Compared by some to be a companion piece to Gran Torino, Harry Brown is merely a lazy update of death wish that wishes to be important. While Gran Torino has a glossy Hollywood sheen that can only come from a movie like that, at least it was willing to show an interesting message; redemption through education. While the film is highly unlikely at least it has a moral center to it. HB utilizes sympathy to side with a character whose doing the wrong thing for the wrong reasons. When we meet Brown he has lost his wife and soon loses his friend, the problem is (small spoiler) the reason he lose his friend is HIS FUCKING FRIENDS FAULT. It then became every hard for me to elicit any feeling after Brown find this nugget of information out, because while these yobs are despicable, his friend caused his own downfall.
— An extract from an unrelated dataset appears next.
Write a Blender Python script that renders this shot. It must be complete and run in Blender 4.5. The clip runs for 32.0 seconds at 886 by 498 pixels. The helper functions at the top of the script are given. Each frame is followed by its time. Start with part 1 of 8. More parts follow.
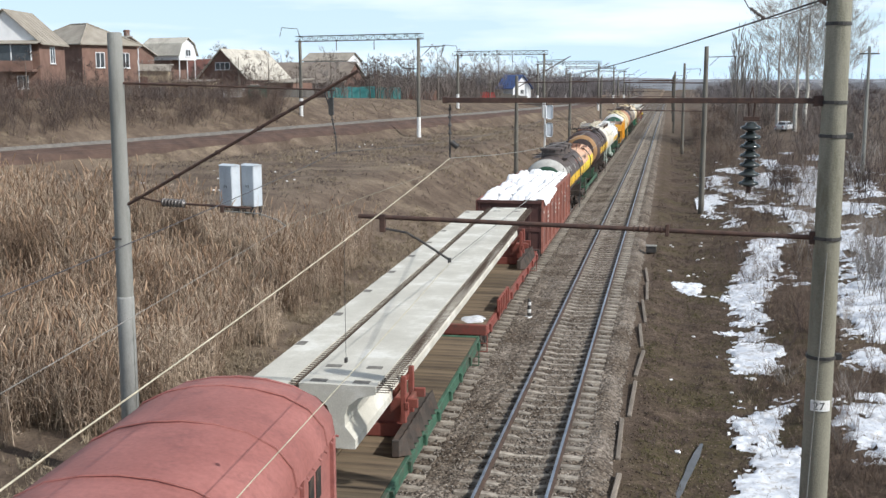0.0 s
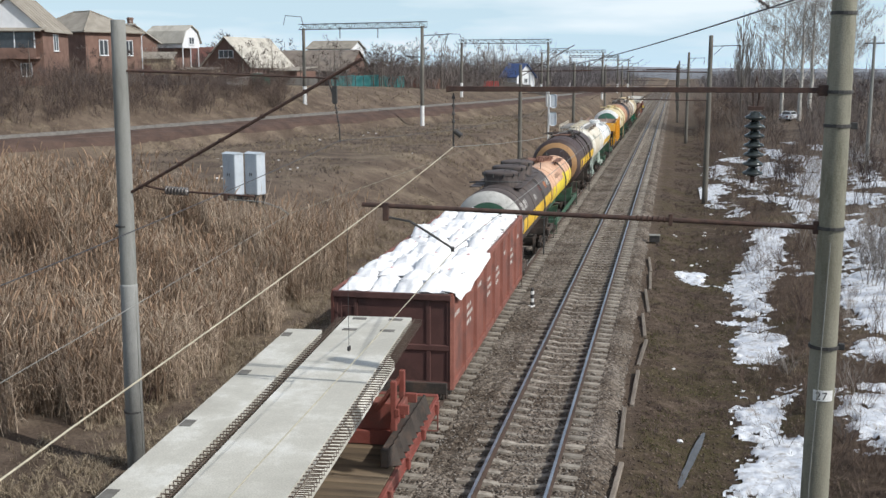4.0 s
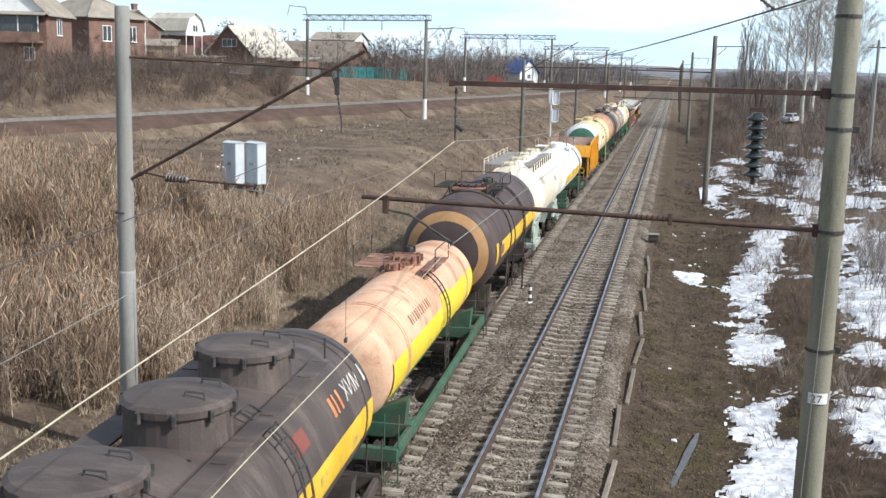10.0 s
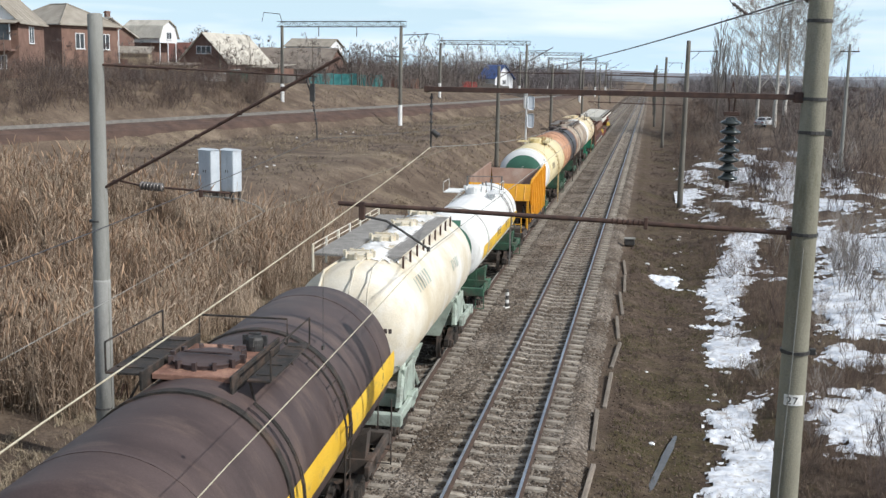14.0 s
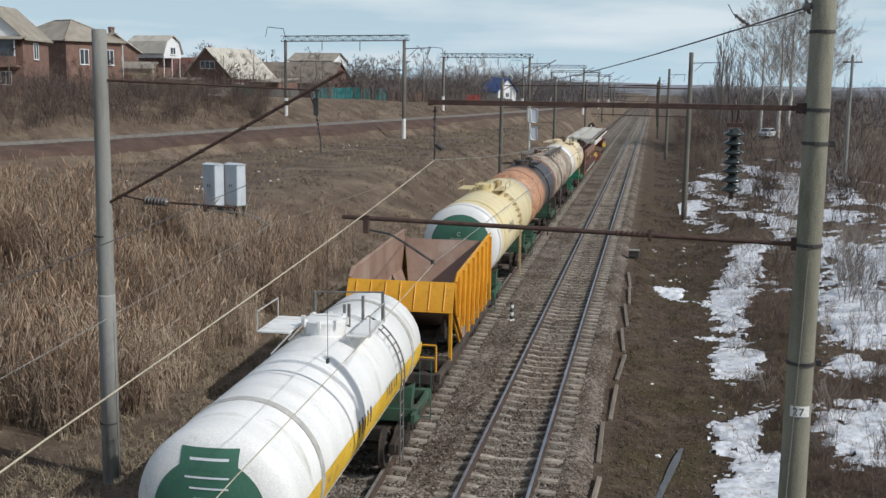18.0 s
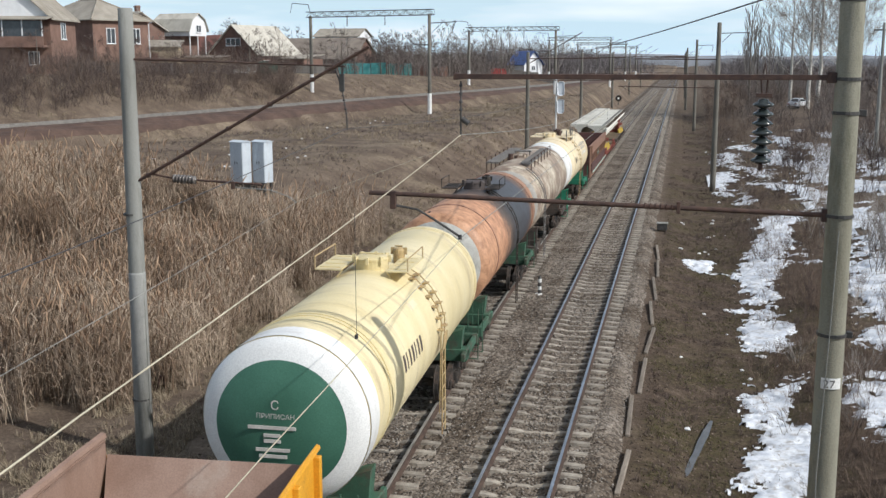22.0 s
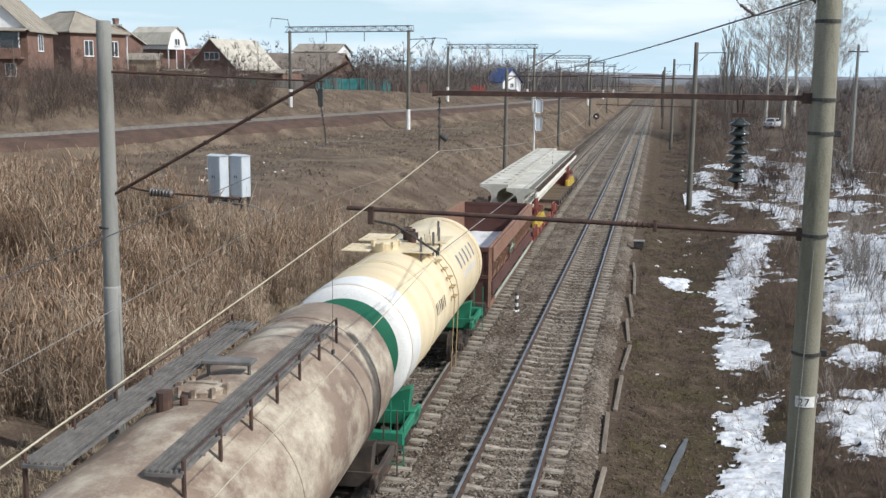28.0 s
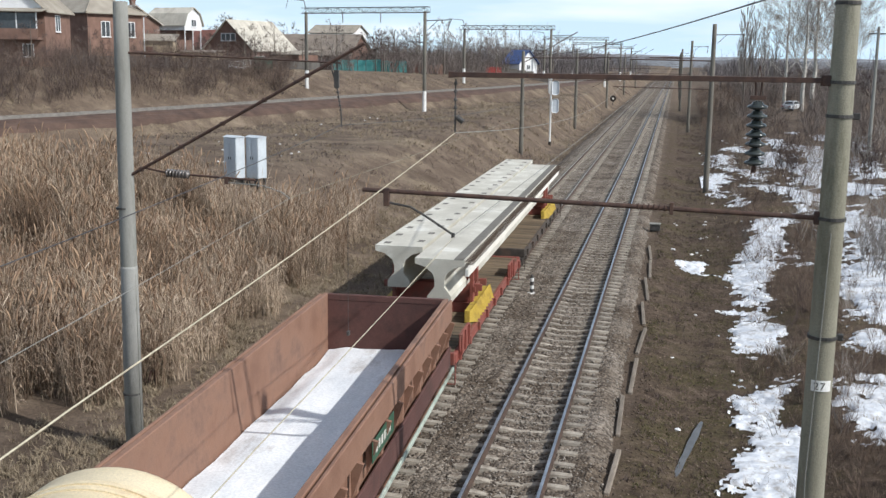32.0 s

However if this was an estate kid...many would hoot and holler at the stupidity of his demise.

Of course, Micheal Caine impasses all those aspects of Britishiness that middle England would root for in a film like this and of course the idea of Brown brutalising little shits because he's giving them what for, makes his wrong justice passable.

Moral ethics and issues aside, the film fails for me due to it's inability to keep it's tone as well as it's contrived ending and sub-par sub-plots. In my opinion the film would have been stronger from a socially-economic view be if the screenplay concentrated on the police (and criminal) side of affairs instead of leaving them as a handy scape goat for daily mail reading viewers. Instead what we get a silly media goading revenge movie which doesn't hold a candle to the brilliant Dead Man's Shoes, a film which effectively deals with the outcome of vigilantism.

Many will disagree and that's fine, but for me Harry Brown should have been a much more complex film than just Micheal Caine dishing out rich creamy justice. If you watch those opening scenes, you may just agree with me.